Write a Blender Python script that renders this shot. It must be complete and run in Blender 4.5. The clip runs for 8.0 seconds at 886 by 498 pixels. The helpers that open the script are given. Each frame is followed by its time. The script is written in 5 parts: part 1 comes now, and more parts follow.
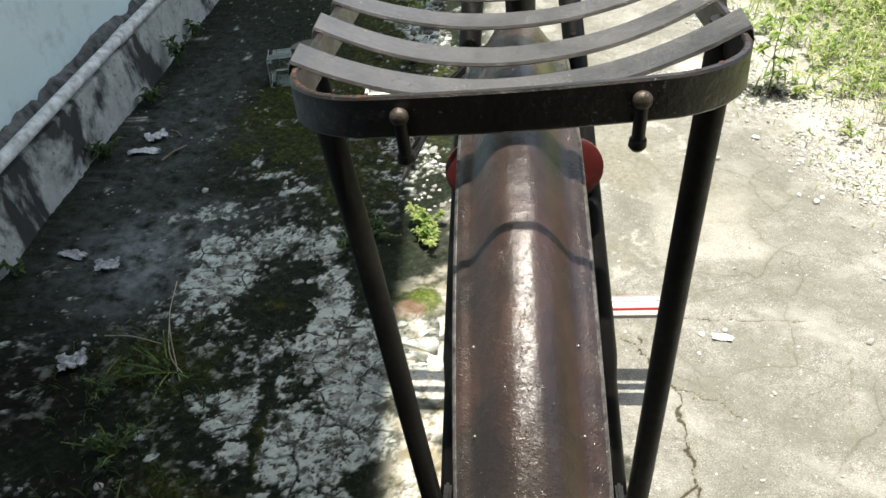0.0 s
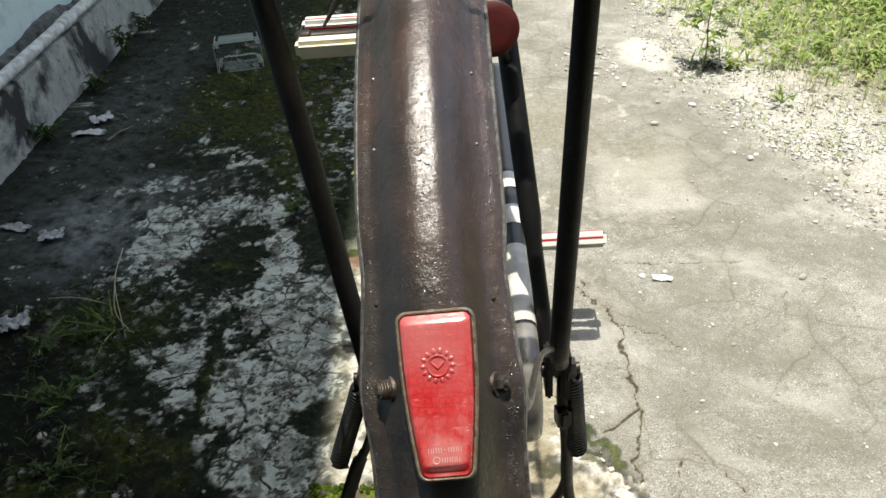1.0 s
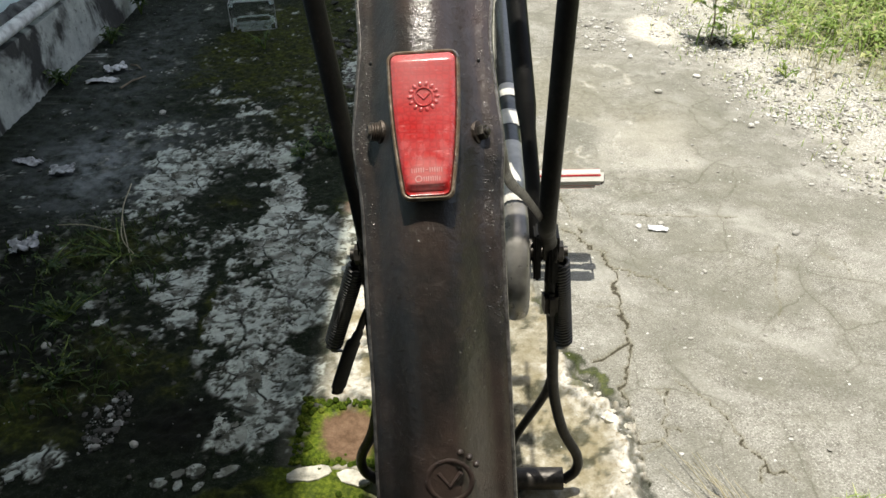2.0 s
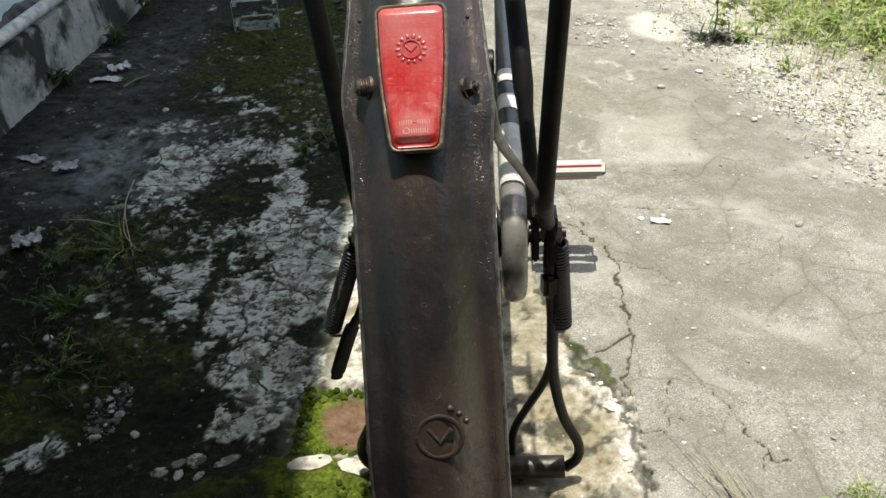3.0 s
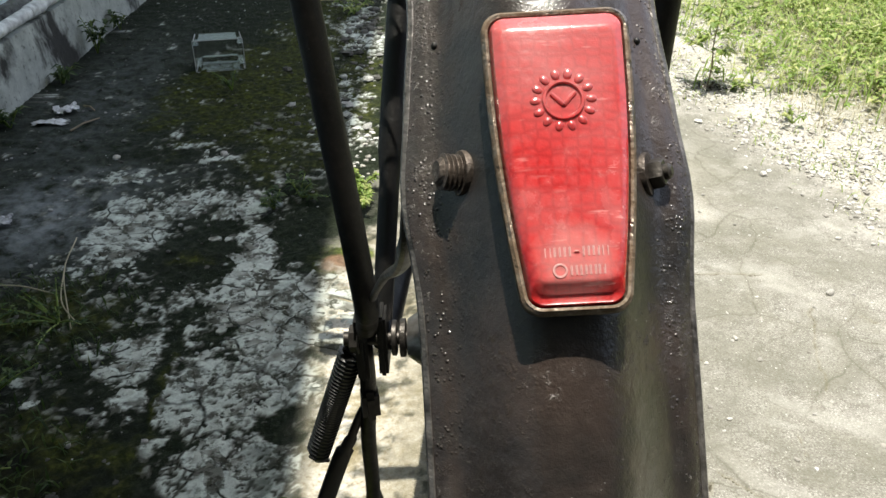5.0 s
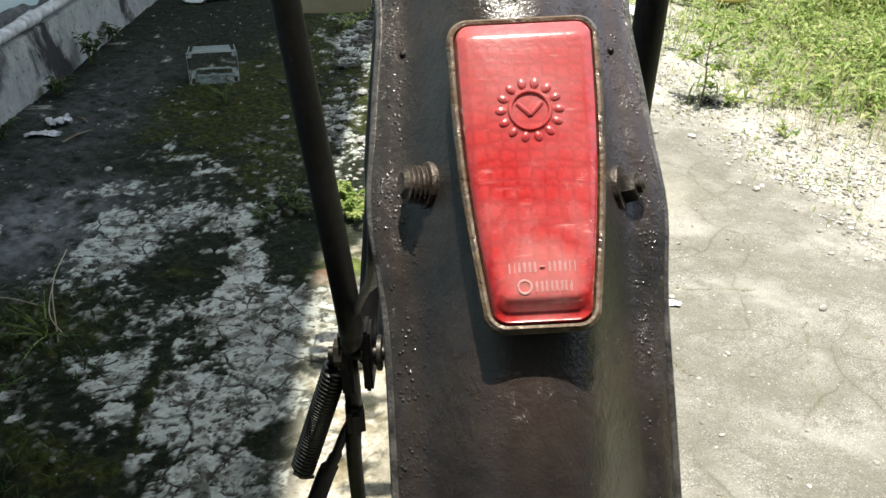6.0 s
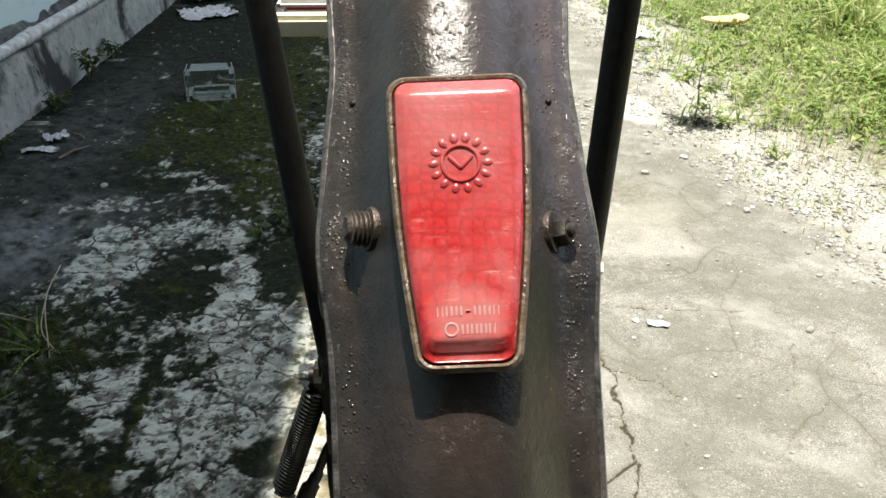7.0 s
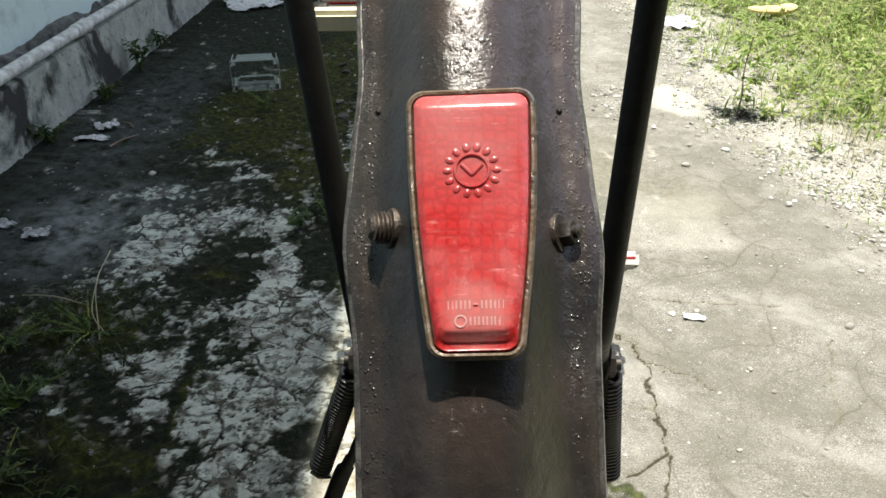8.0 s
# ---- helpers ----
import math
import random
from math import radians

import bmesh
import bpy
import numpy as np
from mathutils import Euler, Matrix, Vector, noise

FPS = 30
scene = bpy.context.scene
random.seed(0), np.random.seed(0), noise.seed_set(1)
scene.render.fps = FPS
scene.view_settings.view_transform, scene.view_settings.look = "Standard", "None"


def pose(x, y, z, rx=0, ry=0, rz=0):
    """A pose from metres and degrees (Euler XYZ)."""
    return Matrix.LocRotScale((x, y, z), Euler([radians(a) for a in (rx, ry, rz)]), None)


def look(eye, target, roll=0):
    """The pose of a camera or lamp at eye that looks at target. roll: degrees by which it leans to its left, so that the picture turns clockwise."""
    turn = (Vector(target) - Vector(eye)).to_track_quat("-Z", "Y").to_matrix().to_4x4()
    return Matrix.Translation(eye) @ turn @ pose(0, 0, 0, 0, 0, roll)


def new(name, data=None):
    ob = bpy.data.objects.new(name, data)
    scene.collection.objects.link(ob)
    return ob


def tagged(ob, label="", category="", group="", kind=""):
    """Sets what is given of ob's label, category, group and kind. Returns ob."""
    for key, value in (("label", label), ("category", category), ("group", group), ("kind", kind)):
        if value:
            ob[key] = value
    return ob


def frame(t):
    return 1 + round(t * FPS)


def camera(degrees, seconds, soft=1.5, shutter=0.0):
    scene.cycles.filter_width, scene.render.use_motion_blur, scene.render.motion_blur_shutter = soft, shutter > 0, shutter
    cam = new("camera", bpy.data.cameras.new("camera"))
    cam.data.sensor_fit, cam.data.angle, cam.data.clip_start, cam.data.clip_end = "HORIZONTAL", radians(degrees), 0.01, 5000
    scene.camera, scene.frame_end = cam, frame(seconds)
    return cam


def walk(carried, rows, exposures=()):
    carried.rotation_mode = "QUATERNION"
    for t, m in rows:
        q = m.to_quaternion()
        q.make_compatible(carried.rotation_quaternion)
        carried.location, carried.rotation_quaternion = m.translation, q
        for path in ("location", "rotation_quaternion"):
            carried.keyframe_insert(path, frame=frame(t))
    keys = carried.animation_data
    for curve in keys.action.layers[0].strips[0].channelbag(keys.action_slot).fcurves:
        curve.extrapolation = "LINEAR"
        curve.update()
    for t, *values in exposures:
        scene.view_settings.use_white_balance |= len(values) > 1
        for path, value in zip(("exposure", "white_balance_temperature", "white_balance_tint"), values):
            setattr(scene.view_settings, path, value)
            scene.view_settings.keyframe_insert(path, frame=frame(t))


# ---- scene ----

□ □ □

Each line of the data should be quoted exactly, with pictures left out.

§ ANSWER TO THE TASK:
Write a Blender Python script that renders this shot. It must be complete and run in Blender 4.5. The clip runs for 8.0 seconds at 886 by 498 pixels. The helpers that open the script are given. Each frame is followed by its time. The script is written in 5 parts: part 1 comes now, and more parts follow.
0.0 s
1.0 s
2.0 s
3.0 s
5.0 s
6.0 s
7.0 s
8.0 s
# ---- helpers ----
import math
import random
from math import radians

import bmesh
import bpy
import numpy as np
from mathutils import Euler, Matrix, Vector, noise

FPS = 30
scene = bpy.context.scene
random.seed(0), np.random.seed(0), noise.seed_set(1)
scene.render.fps = FPS
scene.view_settings.view_transform, scene.view_settings.look = "Standard", "None"


def pose(x, y, z, rx=0, ry=0, rz=0):
    """A pose from metres and degrees (Euler XYZ)."""
    return Matrix.LocRotScale((x, y, z), Euler([radians(a) for a in (rx, ry, rz)]), None)


def look(eye, target, roll=0):
    """The pose of a camera or lamp at eye that looks at target. roll: degrees by which it leans to its left, so that the picture turns clockwise."""
    turn = (Vector(target) - Vector(eye)).to_track_quat("-Z", "Y").to_matrix().to_4x4()
    return Matrix.Translation(eye) @ turn @ pose(0, 0, 0, 0, 0, roll)


def new(name, data=None):
    ob = bpy.data.objects.new(name, data)
    scene.collection.objects.link(ob)
    return ob


def tagged(ob, label="", category="", group="", kind=""):
    """Sets what is given of ob's label, category, group and kind. Returns ob."""
    for key, value in (("label", label), ("category", category), ("group", group), ("kind", kind)):
        if value:
            ob[key] = value
    return ob


def frame(t):
    return 1 + round(t * FPS)


def camera(degrees, seconds, soft=1.5, shutter=0.0):
    scene.cycles.filter_width, scene.render.use_motion_blur, scene.render.motion_blur_shutter = soft, shutter > 0, shutter
    cam = new("camera", bpy.data.cameras.new("camera"))
    cam.data.sensor_fit, cam.data.angle, cam.data.clip_start, cam.data.clip_end = "HORIZONTAL", radians(degrees), 0.01, 5000
    scene.camera, scene.frame_end = cam, frame(seconds)
    return cam


def walk(carried, rows, exposures=()):
    carried.rotation_mode = "QUATERNION"
    for t, m in rows:
        q = m.to_quaternion()
        q.make_compatible(carried.rotation_quaternion)
        carried.location, carried.rotation_quaternion = m.translation, q
        for path in ("location", "rotation_quaternion"):
            carried.keyframe_insert(path, frame=frame(t))
    keys = carried.animation_data
    for curve in keys.action.layers[0].strips[0].channelbag(keys.action_slot).fcurves:
        curve.extrapolation = "LINEAR"
        curve.update()
    for t, *values in exposures:
        scene.view_settings.use_white_balance |= len(values) > 1
        for path, value in zip(("exposure", "white_balance_temperature", "white_balance_tint"), values):
            setattr(scene.view_settings, path, value)
            scene.view_settings.keyframe_insert(path, frame=frame(t))


# ---- scene ----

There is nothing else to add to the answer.